Gary stepped outside the clinic and paused, letting the door close behind him with a soft, final click.
The street looked exactly the same as it had when he’d arrived. Same cars. Same pavement. Same indifferent sky. And yet something about it felt different now, as though the world had quietly adjusted while he wasn’t looking.
His jaw was numb, still tingling slightly, but the pain that had dominated his thoughts for days was gone. Not cured. Not erased. Just handled. Managed. Put back in its place. Gary touched his face carefully, half-expecting the ache to flare back up in protest, but it didn’t.
He let out a slow breath.
For the first time in a long while, he didn’t feel like he was running away from something. He wasn’t improvising or joking his way past consequences. He’d shown up. He’d stayed. He’d done the thing.
That realisation settled heavier than the treatment itself.
Gary pulled his phone from his pocket and looked at the follow-up appointment card again, reading it properly this time instead of treating it like an abstract concept. A future commitment. Another step.
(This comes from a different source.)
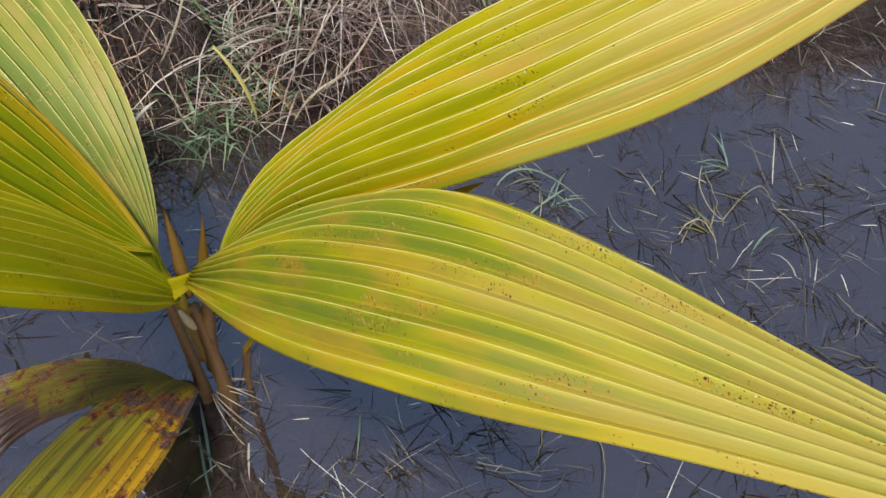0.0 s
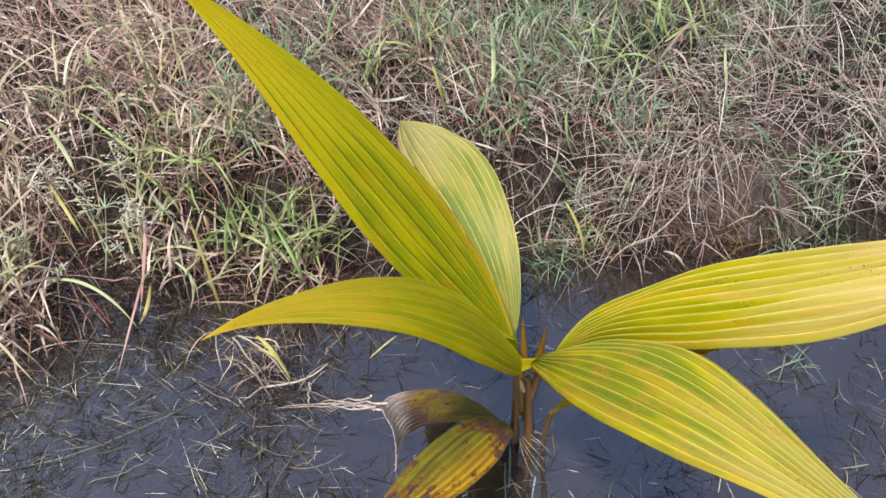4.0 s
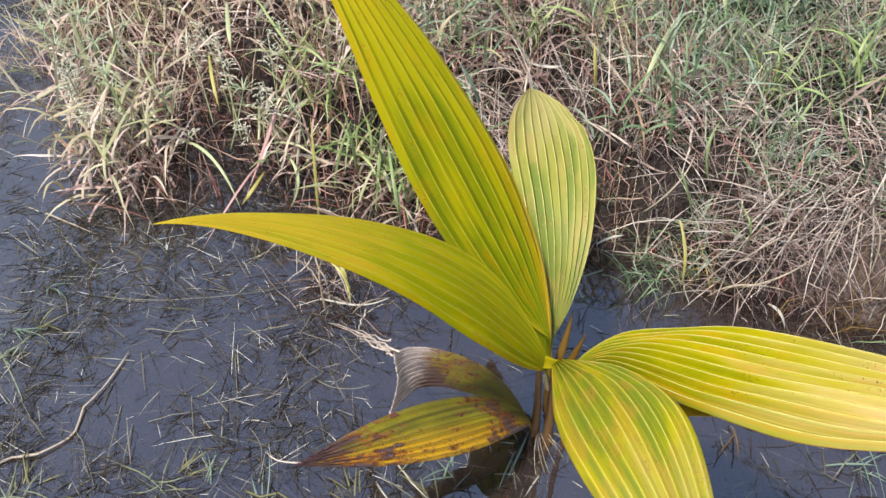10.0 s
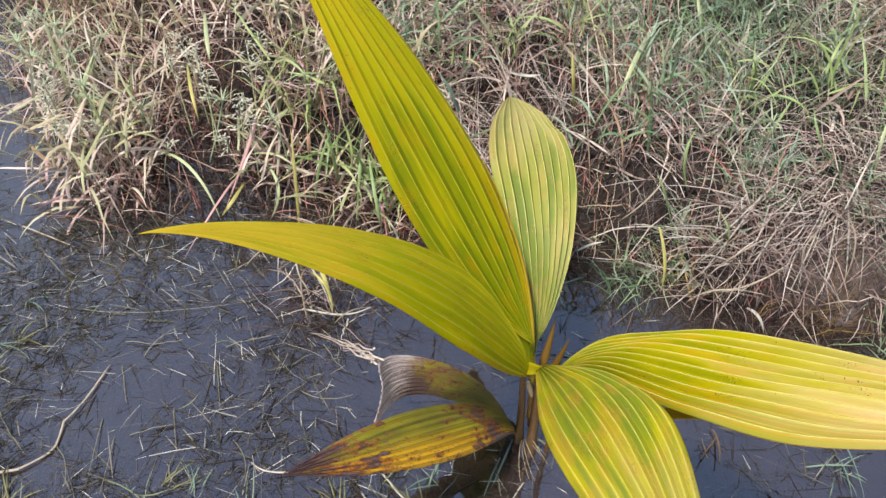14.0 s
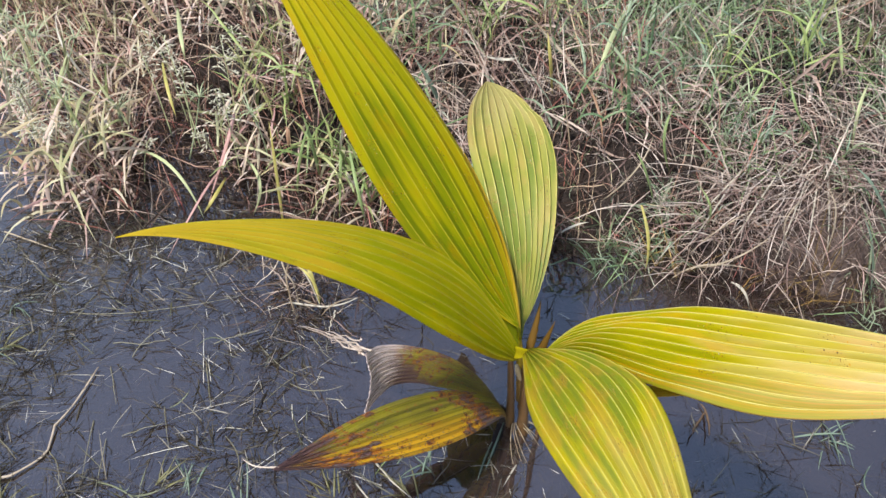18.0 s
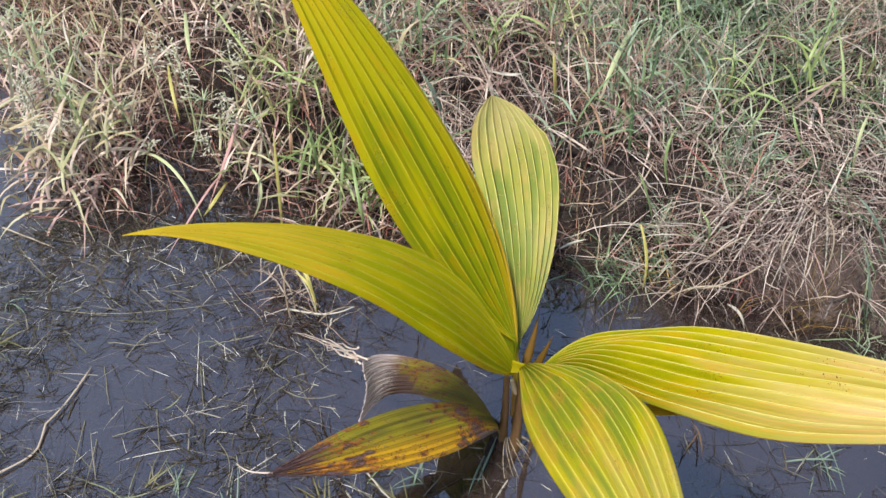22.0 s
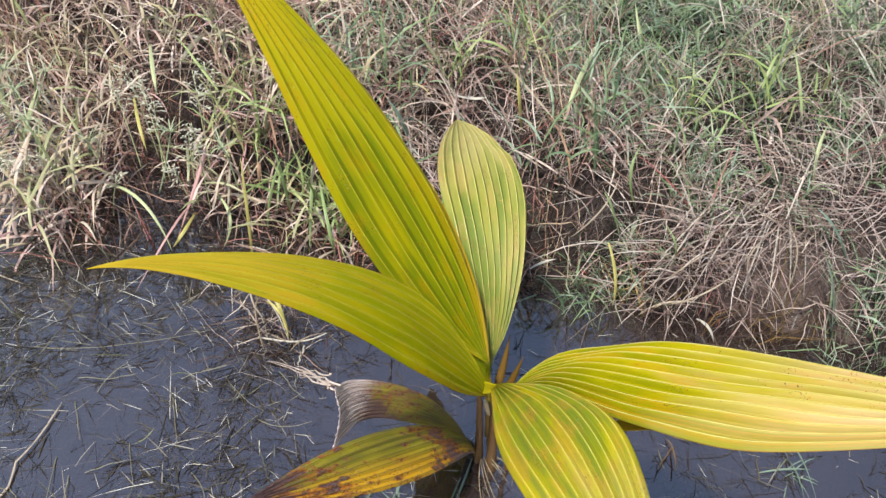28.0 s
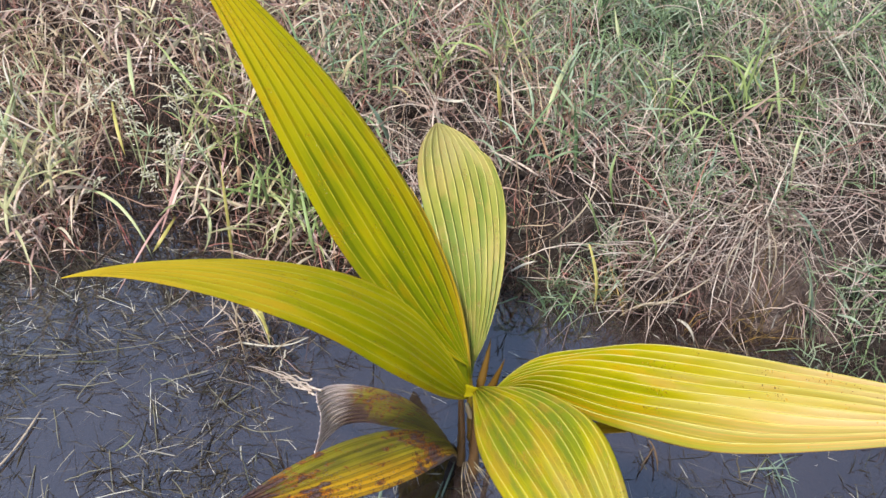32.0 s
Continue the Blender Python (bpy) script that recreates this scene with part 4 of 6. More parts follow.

Proof that this wasn’t a one-off burst of bravery but the start of something ongoing.
He typed out a message, deleted it, then typed it again.
Out. Alive. Slightly wiser.
The reply came a moment later.
I knew you’d manage.
Gary smiled to himself as he started walking, feeling tired in a good way. The earned kind. The kind that came from doing something difficult instead of avoiding it.
This wasn’t a grand ending. There was still more to do. More appointments. More chances to mess it up.
But for once, Gary felt like he might actually keep going.